= Herbert Storey =

English businessman (1853–1933)

Herbert Lushington Storey (1853-1933) was a businessman and High Sheriff of Lancashire.

Storey was a son of Sir Thomas Storey and was born in Lancaster, Lancashire in 1853. After his education at Friends' School, the Royal Grammar School, Lancaster and Derby Grammar School, he spent some time working for the engineering firm of James Farmer in Salford before attending Owens College for further education. He also visited Germany to learn both the language and the business methods adopted in that country.

A Liberal Unionist, Storey was a Lancaster town councillor for eight years (Note: Storey contested the St Anne's ward in 1892 and the Lancaster Gazette commented of his candidature that "His position as one of the members of the firm of Storey Bros. will gain him many votes ... We disapprove altogether of the introduction of politics into municipal affairs but the practice is steadily on the increase".) and was made a county magistrate in 1898. He was also a philanthropist, enabling extension lectures at the University of Lancaster and, in 1902, giving £10,000 to extend the Storey Institute that had initially been funded by his father. In the same year, he gave £5,000 to the Royal Albert Asylum for the erection of what were named the Herbert Storey Industrial Schools and Workshops. He also had a significant role in the development of Westfield War Memorial Village.

Storey was appointed High Sheriff of Lancashire in March 1904, ten years after his father had held the same office. A wooden arch was erected on Lancaster's Penny Street to commemorate the event. He held various company directorships at that time, including the Lancaster-based businesses of Storey Bros. & Co. at White Cross Linoleum Mills and the Rembrandt Intaglio Printing Company. Other directorships were with the Barrow and Calcutta Flax and Jute Company, the Ackers, Whitley and Co. collieries in Wigan and the Darwen and Mostyn Iron Company.

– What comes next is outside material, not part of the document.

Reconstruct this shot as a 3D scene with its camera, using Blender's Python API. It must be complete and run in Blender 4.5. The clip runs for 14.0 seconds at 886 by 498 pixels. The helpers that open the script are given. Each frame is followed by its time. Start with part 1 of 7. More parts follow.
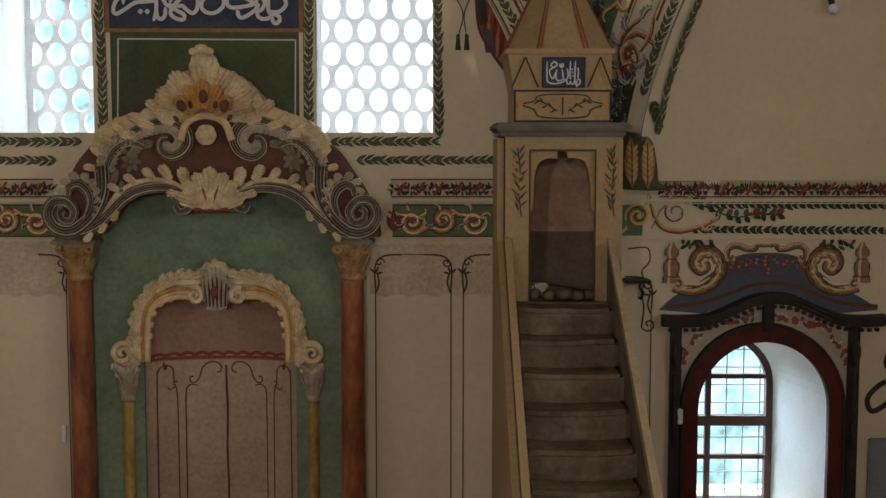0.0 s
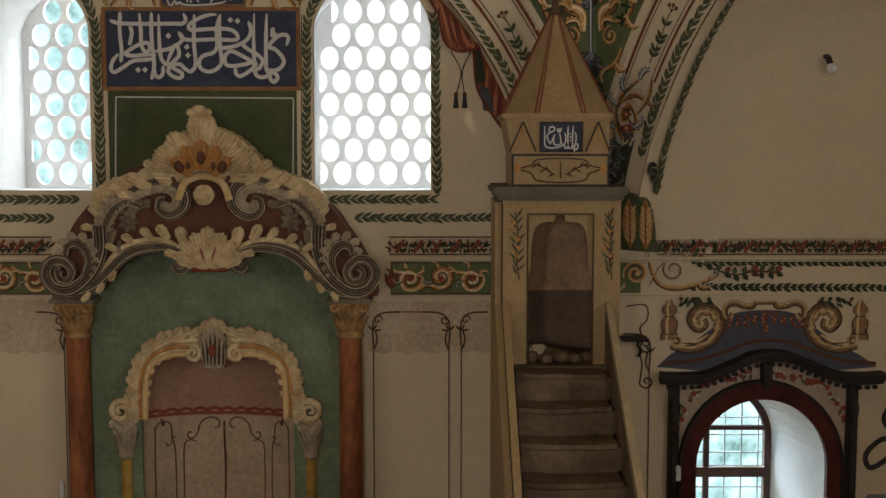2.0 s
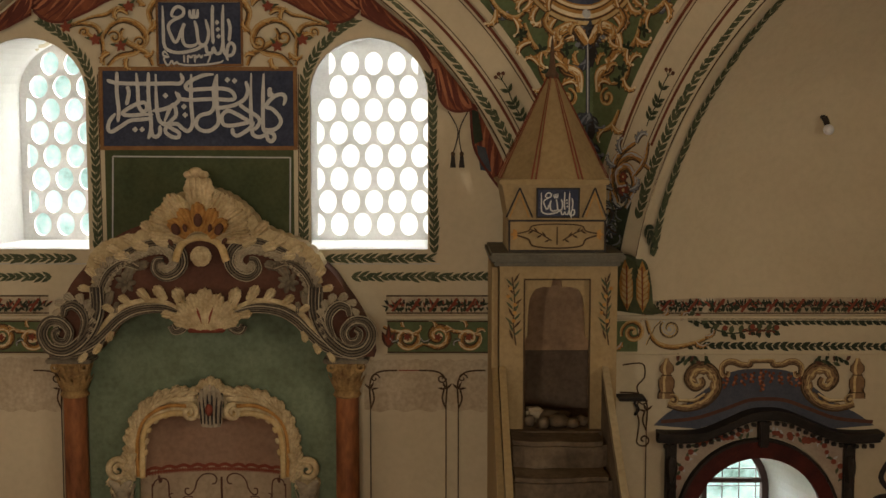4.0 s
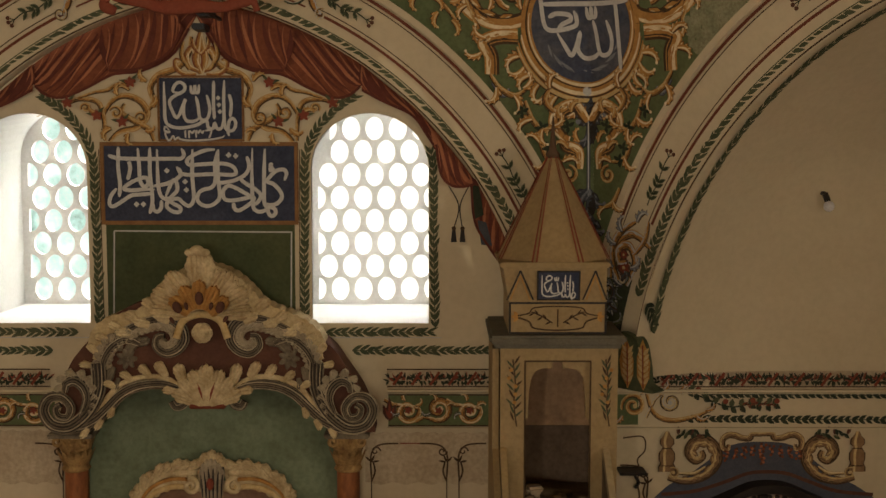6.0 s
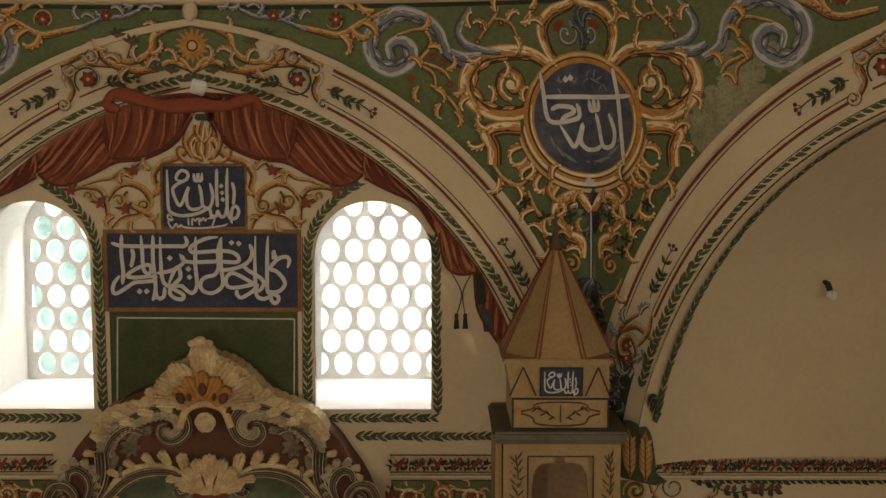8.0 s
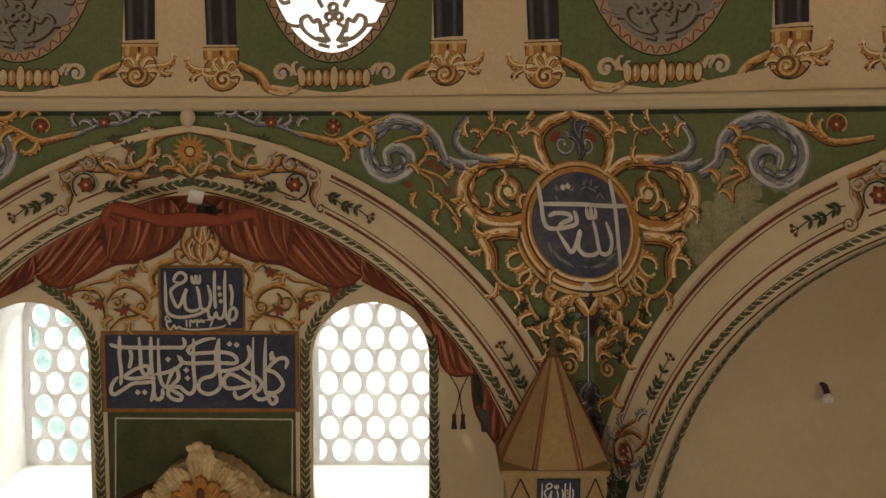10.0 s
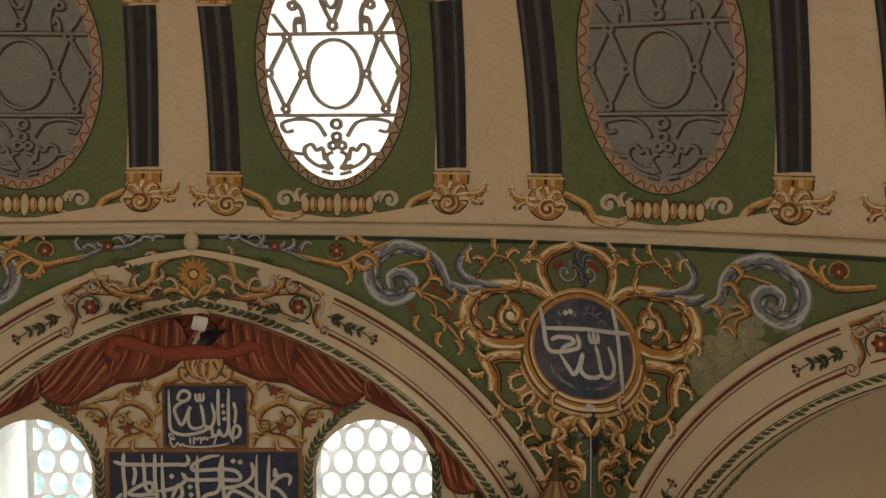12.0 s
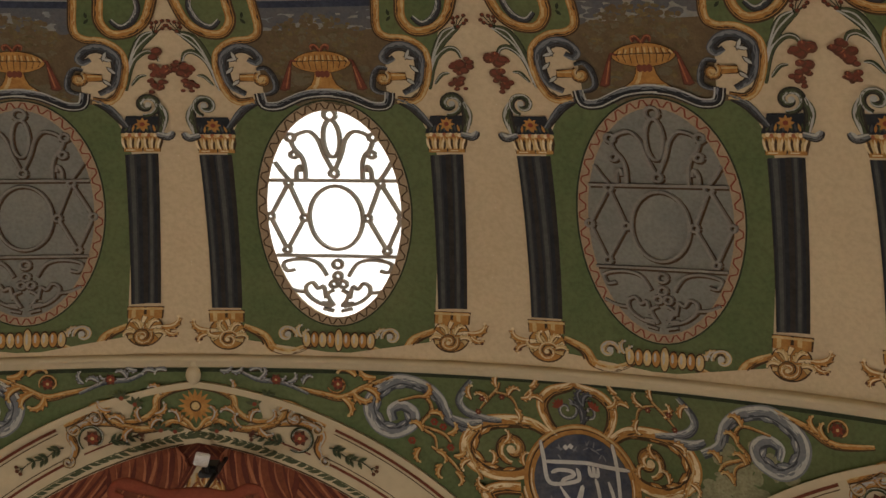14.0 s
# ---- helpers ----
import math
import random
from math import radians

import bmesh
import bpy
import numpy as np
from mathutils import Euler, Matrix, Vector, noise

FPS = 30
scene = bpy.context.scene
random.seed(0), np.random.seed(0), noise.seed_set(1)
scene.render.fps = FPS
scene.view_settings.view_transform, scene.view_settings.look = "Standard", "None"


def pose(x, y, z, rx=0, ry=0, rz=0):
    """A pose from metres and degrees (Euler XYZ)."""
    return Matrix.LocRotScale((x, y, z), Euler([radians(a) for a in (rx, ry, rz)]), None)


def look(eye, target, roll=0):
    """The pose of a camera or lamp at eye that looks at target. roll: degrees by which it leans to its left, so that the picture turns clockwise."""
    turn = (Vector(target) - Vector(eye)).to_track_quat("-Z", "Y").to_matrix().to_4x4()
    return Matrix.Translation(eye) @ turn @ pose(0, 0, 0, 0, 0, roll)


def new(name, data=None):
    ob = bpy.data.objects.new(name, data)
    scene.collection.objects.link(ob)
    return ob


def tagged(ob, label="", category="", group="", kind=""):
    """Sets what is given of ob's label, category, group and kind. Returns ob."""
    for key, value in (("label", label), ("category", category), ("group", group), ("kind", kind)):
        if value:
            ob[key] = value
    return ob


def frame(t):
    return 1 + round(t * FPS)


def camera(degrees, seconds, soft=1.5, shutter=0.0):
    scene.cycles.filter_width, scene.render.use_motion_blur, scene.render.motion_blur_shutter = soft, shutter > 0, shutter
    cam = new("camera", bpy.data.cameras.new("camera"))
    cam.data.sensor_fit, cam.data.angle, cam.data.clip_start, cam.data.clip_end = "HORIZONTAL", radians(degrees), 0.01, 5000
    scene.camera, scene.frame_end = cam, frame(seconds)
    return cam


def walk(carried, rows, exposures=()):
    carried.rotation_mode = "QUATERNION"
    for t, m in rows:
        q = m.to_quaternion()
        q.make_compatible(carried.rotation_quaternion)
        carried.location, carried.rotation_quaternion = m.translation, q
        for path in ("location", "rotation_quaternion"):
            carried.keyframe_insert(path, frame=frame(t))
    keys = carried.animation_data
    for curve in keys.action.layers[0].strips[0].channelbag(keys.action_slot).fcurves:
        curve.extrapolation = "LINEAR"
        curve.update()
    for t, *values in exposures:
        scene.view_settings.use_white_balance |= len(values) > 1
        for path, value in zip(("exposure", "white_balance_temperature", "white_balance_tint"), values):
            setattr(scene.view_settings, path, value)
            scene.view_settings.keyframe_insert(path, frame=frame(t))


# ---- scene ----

A keen sportsman as a young man — he played rugby union for Owens College, Manchester Rangers, Preston Grasshoppers and his county — Storey was a founder and president of Vale of Lune RUFC. His interest in boating caused him to come close to drowning in 1875 as he attempted to sail from Lancaster to Morecambe in a canoe. He was also a keen huntsman and held offices with the Vale of Lune Hunt, and he was a successful livestock breeder. He lived in Bailrigg, Lancaster and died in 1933.

He was married and had a son and a daughter.